I am trying to split a pandas column into two separate, where the first should contain just the date and the second string. But I don’t want to split it after a certain character, like counting where the last integer instead I want to make a code that is applicable in general.
My col looks like this :
Column A |
---|
01.01.2000John Doe |
01.01.2002Jane Doe |
And I want it to look like this:
Column A | Column B |
---|---|
01.01.2000 | Johne Doe |
01.01.2001 | Jane Doe |
df_t['date'] = df_t['date_time'].str[0:19]
df_t["name"] = df_t["date_time"].str[19: ]

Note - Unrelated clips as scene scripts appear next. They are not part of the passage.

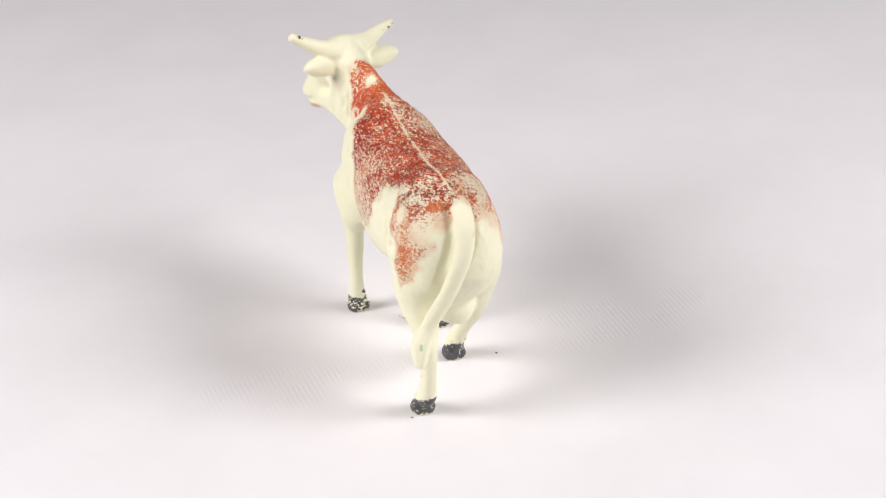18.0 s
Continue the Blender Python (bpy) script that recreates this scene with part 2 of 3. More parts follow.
# ---- the cow: one solid of blended forms, cut into its parts ----
class Clay:
    """A distance field on a grid, built up from rounded forms that melt into each other."""

    def __init__(self, lo, hi, cell):
        self.lo, self.cell = np.array(lo, float), cell
        self.shape = tuple(int(math.ceil((h - l) / cell)) + 1 for l, h in zip(lo, hi))
        self.axes = [lo[k] + cell * np.arange(self.shape[k]) for k in range(3)]
        self.d = np.full(self.shape, 9.0, np.float32)
        self.near = np.full(self.shape, 99.0, np.float32)
        self.label = np.zeros(self.shape, np.int16)

    def window(self, lo, hi):
        sl = []
        for k in range(3):
            a = max(0, int((lo[k] - self.lo[k]) / self.cell))
            b = min(self.shape[k], int((hi[k] - self.lo[k]) / self.cell) + 2)
            sl.append(slice(a, b))
        x, y, z = np.ix_(*(self.axes[k][sl[k]] for k in range(3)))
        return tuple(sl), x, y, z

    def melt(self, sl, d, k, label):
        d = d.astype(np.float32)
        old = self.d[sl]
        h = np.clip(0.5 + 0.5 * (old - d) / k, 0, 1)
        self.d[sl] = old * (1 - h) + d * h - k * h * (1 - h)
        closer = d < self.near[sl]
        self.near[sl] = np.where(closer, d, self.near[sl])
        self.label[sl] = np.where(closer, label, self.label[sl])

    def limb(self, label, points, k=2.0, steps=5):
        """A smooth tapering limb through (x, y, z, radius)."""
        p = np.array(points, float)
        q = np.vstack([2 * p[0] - p[1], p, 2 * p[-1] - p[-2]])
        path = [p[0]]
        for i in range(len(p) - 1):
            a, b, c, d = q[i:i + 4]
            for t in np.arange(1, steps + 1) / steps:
                path.append(0.5 * (2 * b + (c - a) * t + (2 * a - 5 * b + 4 * c - d) * t ** 2 + (3 * b - a - 3 * c + d) * t ** 3))
        big = p[:, 3].max() + k + 2.5
        sl, x, y, z = self.window(p[:, :3].min(0) - big, p[:, :3].max(0) + big)
        best = None
        for a, b in zip(path, path[1:]):
            ab = b - a
            t = np.clip(((x - a[0]) * ab[0] + (y - a[1]) * ab[1] + (z - a[2]) * ab[2]) / max(ab[:3] @ ab[:3], 1e-9), 0, 1)
            d = np.sqrt((x - a[0] - t * ab[0]) ** 2 + (y - a[1] - t * ab[1]) ** 2 + (z - a[2] - t * ab[2]) ** 2) - (a[3] + ab[3] * t)
            best = d if best is None else np.minimum(best, d)
        self.melt(sl, best, k, label)

    def blob(self, label, centre, radii, k=2.0, turn=(0, 0, 0)):
        """An ellipsoid, turned by degrees."""
        c = np.array(centre, float)
        big = max(radii) + k + 2.5
        sl, x, y, z = self.window(c - big, c + big)
        m = np.array(Euler([radians(v) for v in turn]).to_matrix()).T
        p = [(m[i, 0] * (x - c[0]) + m[i, 1] * (y - c[1]) + m[i, 2] * (z - c[2])) for i in range(3)]
        q = np.sqrt(sum((p[i] / radii[i]) ** 2 for i in range(3)))
        g = np.sqrt(sum((p[i] / radii[i] ** 2) ** 2 for i in range(3))) + 1e-6
        self.melt(sl, q * (q - 1) / g, k, label)

    def barrel(self, label, stations, power=2.15):
        """A trunk along x from (x, top, bottom, half width, middle y) stations."""
        s = np.array(stations, float)
        sl, x, y, z = self.window((s[0, 0] - 4, -22, 5), (s[-1, 0] + 4, 22, 70))
        fine = np.linspace(s[0, 0], s[-1, 0], 400)
        col = []
        for j in range(1, 5):
            v = np.interp(fine, s[:, 0], s[:, j])
            pad = np.pad(v, 15, mode="edge")
            col.append(np.convolve(pad, np.hanning(31) / np.hanning(31).sum(), "valid"))
        top, low, wide, mid = (np.interp(x, fine, c) for c in col)
        half, zc = (top - low) / 2, (top + low) / 2
        q = (np.abs((y - mid) / wide) ** power + np.abs((z - zc) / half) ** power) ** (1 / power)
        d = (q - 1) * np.minimum(wide, half) * 0.85
        d = np.maximum(d, np.maximum(s[0, 0] - x, x - s[-1, 0]) + 0 * d)
        self.melt(sl, d, 2.0, label)

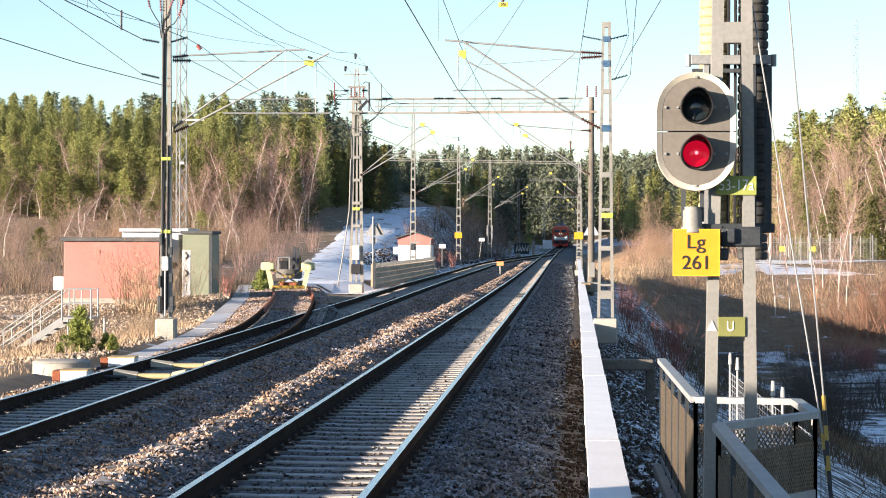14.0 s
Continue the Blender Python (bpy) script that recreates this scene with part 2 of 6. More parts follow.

tid = df_t.drop(["date_time"], axis = 1)
This is the way I did it but I need a general way as mentioned above
>Solution :
You can use str.extract
together with regular expressions:
import pandas as pd
# Sample data
data = {'Column A': ['01.01.2000John Doe', '01.01.2002Jane Doe']}
df = pd.DataFrame(data)
# Regular expression pattern
pattern = r'(?P<Date>\d{2}\.\d{2}\.\d{4})(?P<Name>.*)'
# Extracting the date and name into separate columns
df[['Column A', 'Column B']] = df['Column A'].str.extract(pattern)
print(df)
Explanation:
- The pattern variable contains the regular expression pattern. The expression (?P\d{2}.\d{2}.\d{4}) captures the date, and (?P.*) captures the name.
- The ?P<> syntax is used to name the captured groups, which makes it easier to create the new columns in the DataFrame.